• [RECORDS FOR THIS TASK]:
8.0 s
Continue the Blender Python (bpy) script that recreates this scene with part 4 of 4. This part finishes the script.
---
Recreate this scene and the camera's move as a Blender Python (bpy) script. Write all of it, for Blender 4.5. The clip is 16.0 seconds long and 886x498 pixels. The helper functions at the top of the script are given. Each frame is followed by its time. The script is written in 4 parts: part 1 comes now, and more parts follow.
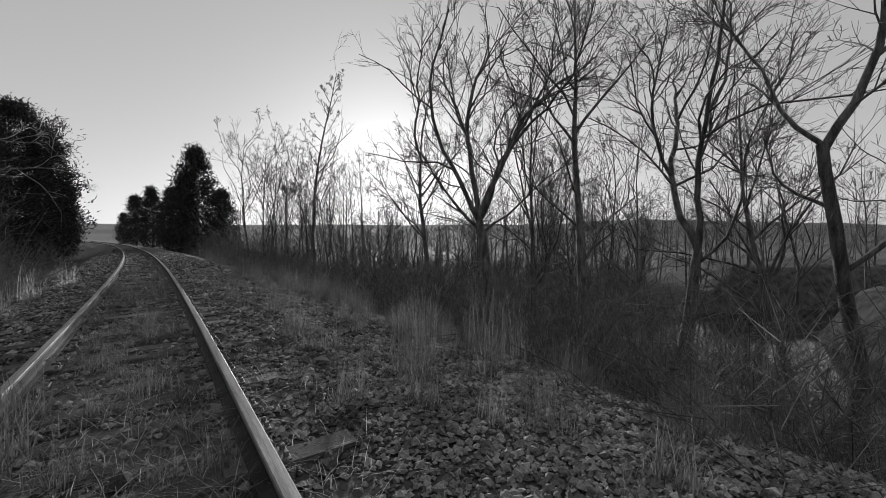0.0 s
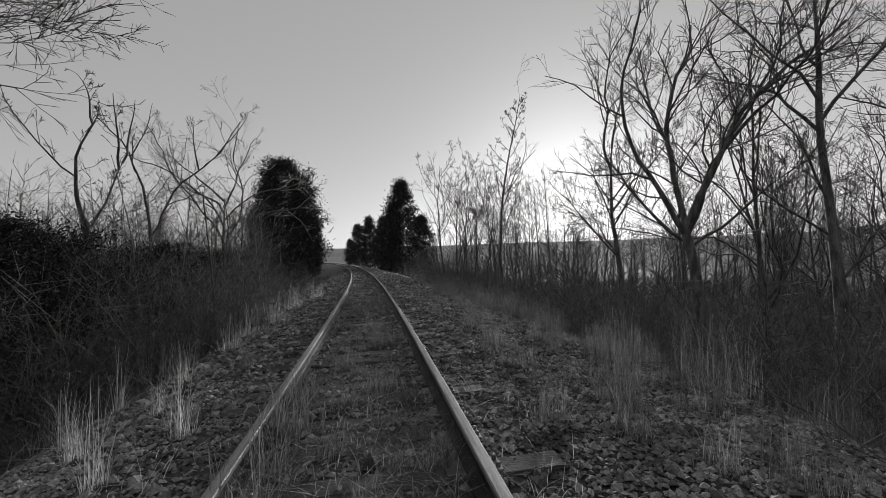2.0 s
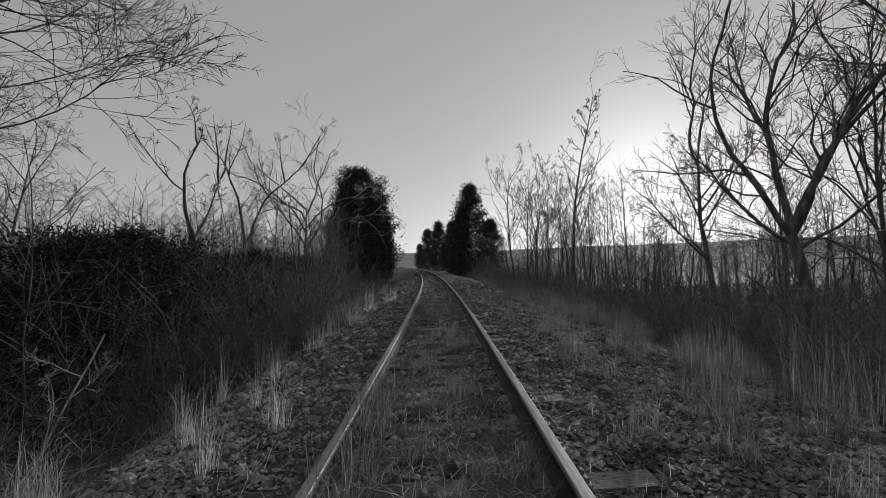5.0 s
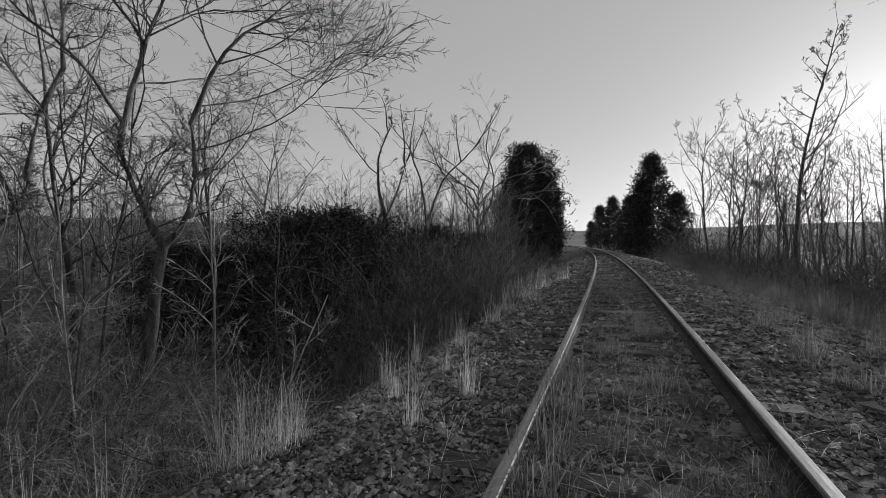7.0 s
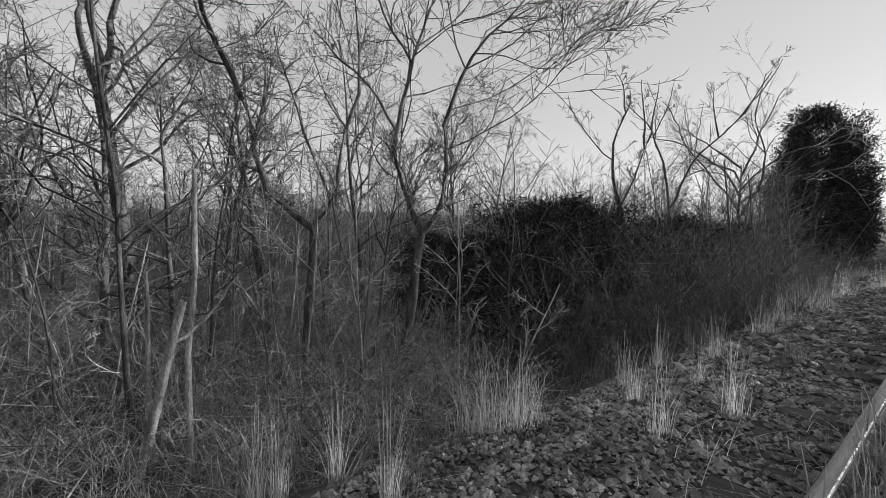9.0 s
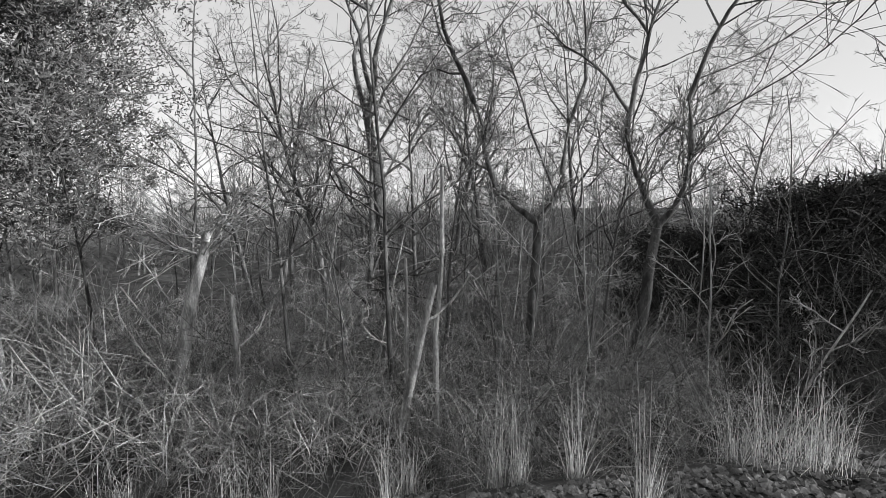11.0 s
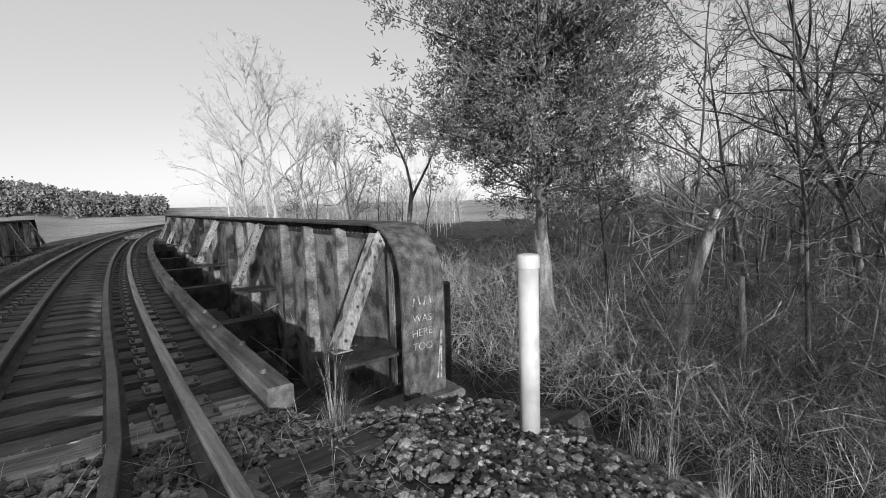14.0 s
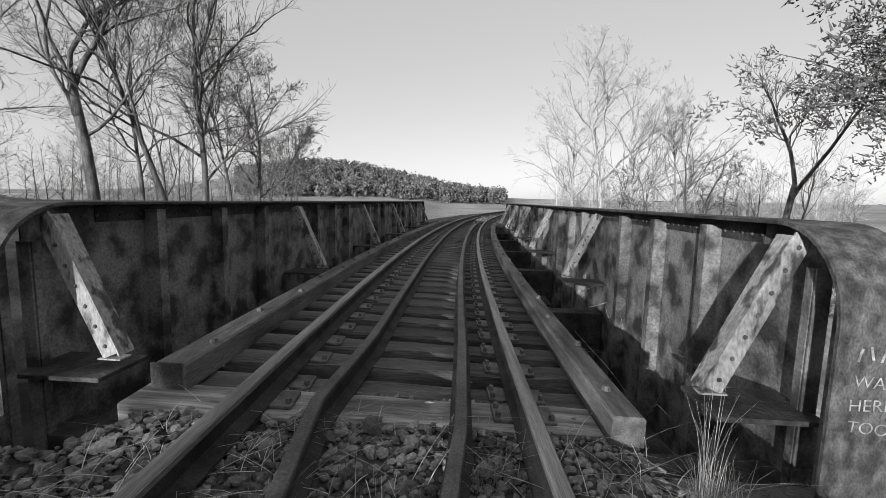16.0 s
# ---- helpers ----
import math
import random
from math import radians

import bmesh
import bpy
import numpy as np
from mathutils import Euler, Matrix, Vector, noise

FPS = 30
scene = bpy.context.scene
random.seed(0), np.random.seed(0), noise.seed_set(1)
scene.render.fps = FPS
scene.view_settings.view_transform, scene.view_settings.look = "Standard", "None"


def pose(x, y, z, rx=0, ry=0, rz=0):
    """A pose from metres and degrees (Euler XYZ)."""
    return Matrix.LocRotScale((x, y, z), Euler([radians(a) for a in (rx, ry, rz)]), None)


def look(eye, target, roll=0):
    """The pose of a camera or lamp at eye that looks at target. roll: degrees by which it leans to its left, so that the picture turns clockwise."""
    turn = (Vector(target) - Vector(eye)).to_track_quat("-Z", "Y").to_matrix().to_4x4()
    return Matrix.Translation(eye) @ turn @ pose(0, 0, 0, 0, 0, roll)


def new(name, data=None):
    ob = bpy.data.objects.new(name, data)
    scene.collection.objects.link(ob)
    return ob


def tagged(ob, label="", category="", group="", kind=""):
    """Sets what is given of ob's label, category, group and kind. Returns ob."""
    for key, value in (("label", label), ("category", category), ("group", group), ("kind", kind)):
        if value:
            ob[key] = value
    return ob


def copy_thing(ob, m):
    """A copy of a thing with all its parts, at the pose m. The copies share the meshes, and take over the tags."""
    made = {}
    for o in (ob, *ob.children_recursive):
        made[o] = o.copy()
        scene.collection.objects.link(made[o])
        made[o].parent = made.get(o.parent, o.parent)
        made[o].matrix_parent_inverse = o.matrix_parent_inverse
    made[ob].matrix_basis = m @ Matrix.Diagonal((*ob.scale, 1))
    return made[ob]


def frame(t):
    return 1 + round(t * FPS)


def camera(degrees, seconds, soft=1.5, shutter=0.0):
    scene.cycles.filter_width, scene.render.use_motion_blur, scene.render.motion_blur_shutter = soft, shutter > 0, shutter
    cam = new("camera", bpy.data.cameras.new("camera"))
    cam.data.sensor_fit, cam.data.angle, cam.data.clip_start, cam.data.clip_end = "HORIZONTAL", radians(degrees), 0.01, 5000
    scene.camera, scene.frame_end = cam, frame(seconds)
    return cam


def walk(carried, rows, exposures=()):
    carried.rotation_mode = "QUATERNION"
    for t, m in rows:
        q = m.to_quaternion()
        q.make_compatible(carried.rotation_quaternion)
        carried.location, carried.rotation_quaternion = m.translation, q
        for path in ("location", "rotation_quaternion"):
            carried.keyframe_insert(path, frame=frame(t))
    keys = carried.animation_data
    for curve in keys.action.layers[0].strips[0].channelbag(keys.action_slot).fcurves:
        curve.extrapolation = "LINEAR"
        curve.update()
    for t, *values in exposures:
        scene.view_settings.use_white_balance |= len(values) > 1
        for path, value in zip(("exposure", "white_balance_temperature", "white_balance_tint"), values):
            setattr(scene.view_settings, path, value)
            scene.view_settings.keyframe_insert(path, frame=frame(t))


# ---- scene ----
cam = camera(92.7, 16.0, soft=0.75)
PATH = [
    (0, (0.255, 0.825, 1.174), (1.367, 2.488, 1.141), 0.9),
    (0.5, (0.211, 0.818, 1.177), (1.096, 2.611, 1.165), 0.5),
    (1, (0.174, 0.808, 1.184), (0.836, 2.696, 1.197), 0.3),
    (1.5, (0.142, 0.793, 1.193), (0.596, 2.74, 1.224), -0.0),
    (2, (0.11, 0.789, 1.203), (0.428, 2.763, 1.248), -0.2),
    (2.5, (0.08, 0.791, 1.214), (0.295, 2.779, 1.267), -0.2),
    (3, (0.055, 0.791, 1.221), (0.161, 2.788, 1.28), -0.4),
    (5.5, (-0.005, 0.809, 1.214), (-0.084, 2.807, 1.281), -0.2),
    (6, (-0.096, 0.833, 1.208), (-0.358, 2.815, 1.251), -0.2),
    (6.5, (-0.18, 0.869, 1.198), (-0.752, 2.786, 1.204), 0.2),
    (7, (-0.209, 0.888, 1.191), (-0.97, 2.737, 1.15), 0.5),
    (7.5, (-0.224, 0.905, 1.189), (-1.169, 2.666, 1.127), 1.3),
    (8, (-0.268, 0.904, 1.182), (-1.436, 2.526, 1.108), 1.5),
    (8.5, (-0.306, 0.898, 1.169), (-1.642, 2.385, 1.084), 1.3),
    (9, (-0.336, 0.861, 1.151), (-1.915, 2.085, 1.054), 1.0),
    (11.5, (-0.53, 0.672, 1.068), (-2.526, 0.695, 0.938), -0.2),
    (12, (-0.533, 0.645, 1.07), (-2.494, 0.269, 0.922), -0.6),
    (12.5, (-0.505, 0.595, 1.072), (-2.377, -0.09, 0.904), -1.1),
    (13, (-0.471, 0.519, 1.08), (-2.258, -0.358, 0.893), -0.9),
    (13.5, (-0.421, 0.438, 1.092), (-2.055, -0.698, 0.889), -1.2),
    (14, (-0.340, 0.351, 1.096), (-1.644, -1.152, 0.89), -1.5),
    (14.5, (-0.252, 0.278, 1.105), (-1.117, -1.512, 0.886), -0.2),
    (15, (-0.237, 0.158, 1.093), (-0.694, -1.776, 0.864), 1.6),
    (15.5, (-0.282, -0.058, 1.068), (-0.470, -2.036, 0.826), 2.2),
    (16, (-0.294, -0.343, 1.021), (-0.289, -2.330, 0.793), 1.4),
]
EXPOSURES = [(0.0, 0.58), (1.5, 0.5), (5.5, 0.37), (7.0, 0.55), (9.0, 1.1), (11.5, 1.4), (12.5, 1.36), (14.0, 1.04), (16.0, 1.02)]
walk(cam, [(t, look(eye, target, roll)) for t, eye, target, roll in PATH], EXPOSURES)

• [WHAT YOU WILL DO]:
Using the entries above, return exactly the lines from the line with "import bmesh" to the line with "scene.collection.objects.link(ob)", counting both of those lines.

• [EXPECTED OUTPUT]:
import bmesh
import bpy
import numpy as np
from mathutils import Euler, Matrix, Vector, noise

FPS = 30
scene = bpy.context.scene
random.seed(0), np.random.seed(0), noise.seed_set(1)
scene.render.fps = FPS
scene.view_settings.view_transform, scene.view_settings.look = "Standard", "None"


def pose(x, y, z, rx=0, ry=0, rz=0):
    """A pose from metres and degrees (Euler XYZ)."""
    return Matrix.LocRotScale((x, y, z), Euler([radians(a) for a in (rx, ry, rz)]), None)


def look(eye, target, roll=0):
    """The pose of a camera or lamp at eye that looks at target. roll: degrees by which it leans to its left, so that the picture turns clockwise."""
    turn = (Vector(target) - Vector(eye)).to_track_quat("-Z", "Y").to_matrix().to_4x4()
    return Matrix.Translation(eye) @ turn @ pose(0, 0, 0, 0, 0, roll)


def new(name, data=None):
    ob = bpy.data.objects.new(name, data)
    scene.collection.objects.link(ob)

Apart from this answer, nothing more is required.